Il doit pour cela prouver l’existence d’un motif légitime, comme :
• Une vente en cours ou une recherche active de locataire ;
• Une urgence (dégât des eaux, expertise…).
Le juge pourra alors ordonner les visites sous conditions, par exemple en fixant des horaires ou en imposant la présence d’un huissier.
💶 Droit à indemnisation : un recours possible
Le bailleur peut également réclamer des dommages et intérêts si le refus du locataire lui a causé un préjudice financier.
🔍 Exemple jurisprudentiel :
Dans une affaire récente (CA Paris, 23-4-2024, RG 21/13702), un locataire avait refusé les visites malgré un congé-vente délivré par le bailleur. Ce refus avait empêché plusieurs acquéreurs potentiels de visiter le bien. Le juge a estimé que cette attitude constituait une faute et a condamné le locataire à 10 000 € de dommages et intérêts.
Il est donc recommandé, en cas de litige, de constituer un dossier solide (PV de commissaire de justice, attestations, e-mails, etc.) pour démontrer la mauvaise foi ou l’entrave.
Autre décision intéressante (CA Aix-en-Provence, 22-6-2023, RG 22/11948) : en l’absence de clause prévoyant explicitement le droit de visite, un bailleur a obtenu gain de cause en démontrant la mauvaise exécution du contrat par le locataire.

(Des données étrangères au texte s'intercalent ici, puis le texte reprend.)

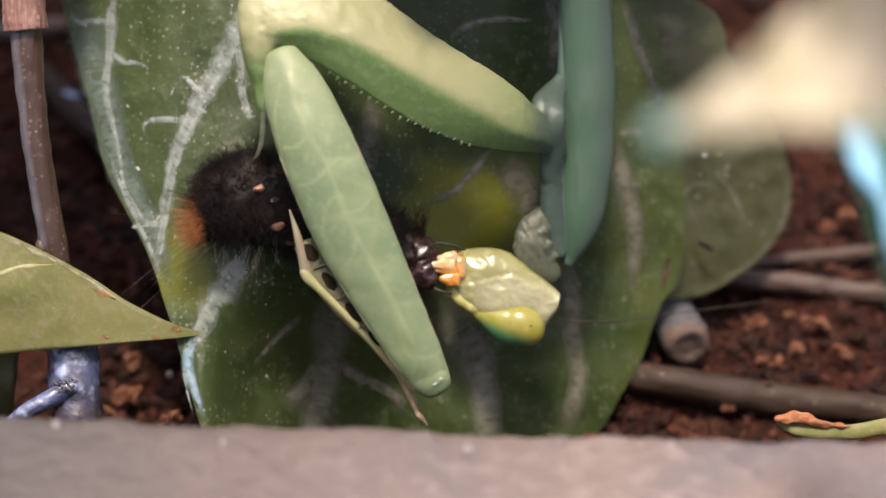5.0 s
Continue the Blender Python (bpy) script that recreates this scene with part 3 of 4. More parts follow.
def build_round_leaf():
    leaf = thing("round_leaf", (8.0, -2.5, -9.5), "rounded olive-green leaf behind the big leaf", "leaf")
    left = [(11.2, 9.0), (9.9, 7.4), (7, 6.6), (3, 6.4), (0, 6.9), (-1.6, 8.5), (-2.2, 10.0)]
    right = [(11.2, 9.6), (10.3, 11.9), (9.4, 12.7), (8.3, 12.9), (7.0, 14.0), (5, 15.2), (3, 15.9), (1.2, 15.7), (-0.3, 14.6), (-1.3, 13.2), (-2.0, 11.6), (-2.2, 10.4)]
    part("blade", sheet(left, right, 11.2, -2.2, round_height, 70, 80, 0.2), ROUND_LEAF, leaf)
    # pale ribbons; the rim and the last arcs paint the leaf's sheen
    for pts, w in (([(12.2, 3.4), (13.2, 2.3), (13.9, 0.6)], [0.06, 0.05, 0.02]), ([(10.9, 2.9), (11.3, 1.6), (11.8, 0.9)], [0.05, 0.03, 0.02]),
                   ([(13.0, 1.2), (13.5, 0.7), (13.2, 0.2)], [0.05, 0.06, 0.03]), ([(9.6, 8.6), (11.2, 9.2), (12.3, 9.0)], [0.04, 0.06, 0.03]),
                   ([(15.0, 5.1), (15.7, 3.0), (15.5, 1.25), (14.45, -0.15), (13.1, -1.12), (11.6, -1.82)], [0.05, 0.09, 0.10, 0.10, 0.09, 0.05]),
                   ([(10.7, 1.2), (10.9, 2.2), (11.5, 2.75), (12.4, 2.8)], [0.03, 0.05, 0.06, 0.04]), ([(10.9, 0.6), (11.1, -0.2), (11.7, -0.9)], [0.02, 0.05, 0.02])):
        part("vein", ribbon(bmesh.new(), pts, w, round_height, 0.02, 0.5), FAINT_VEIN, leaf, "thin pale crease, some drawn for sheen arcs") if len(pts) < 6 else part("rim", ribbon(bmesh.new(), pts, [0.7 * v for v in w], round_height, 0.02, 0.3, SOFT), DIM_VEIN, leaf, "paler rim")
    # droplets coloured white to carry their highlights
    for p, r in (((11.85, 4.0), 0.11), ((12.5, 4.1), 0.06), ((10.75, 1.55), 0.07), ((12.9, 3.5), 0.05)):
        part("droplet", lump((*p, round_height(*p) + 0.3 * r), r, 0.8 * r, 0.7 * r, 30, 0.1 * r, 0.1, 14, 10), GRAIN, leaf, "white droplet, highlight put into its colour")
    part("stalk", limb([(8.0, 2.0, -9.4), (7.5, -1.5, -10.5), (7.0, -3.5, -12.0)], [0.3, 0.35, 0.4]), STEM, leaf)
    rnd = random.Random(8)
    bm = bmesh.new()
    for _ in range(60):
        x, y = rnd.uniform(8.5, 14.6), rnd.uniform(0.2, 6.5)
        s = rnd.choice((0.015, 0.02, 0.025, 0.04))
        ball(bm, (x, y, round_height(x, y) + 0.3 * s), s, s, s, 0, 0.3 * s, s, 7, 5)
    part("dust", bm, GRAIN, leaf, "tiny white specks, dust and painted glints")
    c = (11.86, 0.17, -8.60)
    bit = thing("leaf_crumb", c, "tiny black crumb lying on the round leaf", "crumb")
    part("crumb_body", limb([(c[0] - 0.3, c[1] + 0.14, c[2] + 0.1), c, (c[0] + 0.28, c[1] - 0.2, c[2] - 0.05)], [0.05, 0.1, 0.05], n=10, rough=0.04, rough_size=0.2), BLACK, bit)


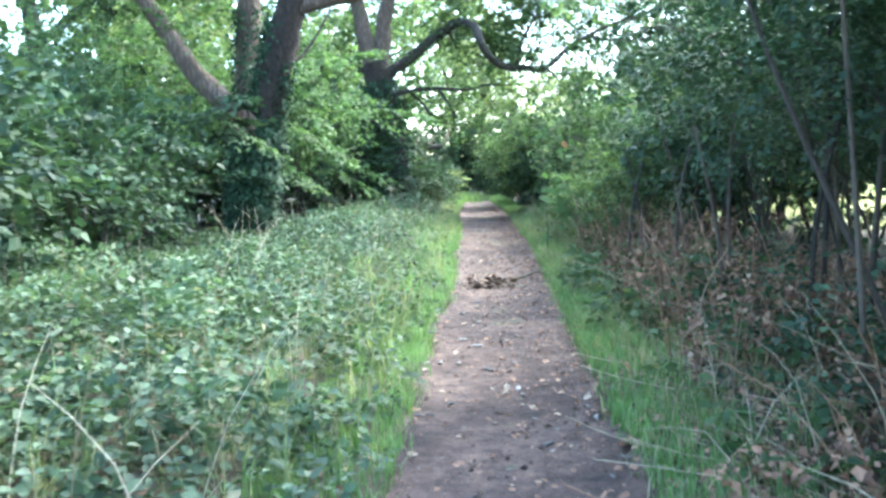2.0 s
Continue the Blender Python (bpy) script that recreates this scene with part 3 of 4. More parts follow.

✅ À retenir : les règles du jeu
• ❌ Le bailleur ne peut jamais visiter sans autorisation du locataire.
• ✅ Une clause spécifique dans le bail est nécessaire pour prévoir les visites pendant le préavis.
• ⏰ Cette clause ne peut dépasser deux heures par jour ouvrable.
• ⚖️ En cas de refus injustifié, le bailleur peut saisir le juge ou réclamer une indemnisation.
• 📄 Pour toute revente ou relocation, la clarté du contrat de bail et la bonne foi des parties sont essentielles.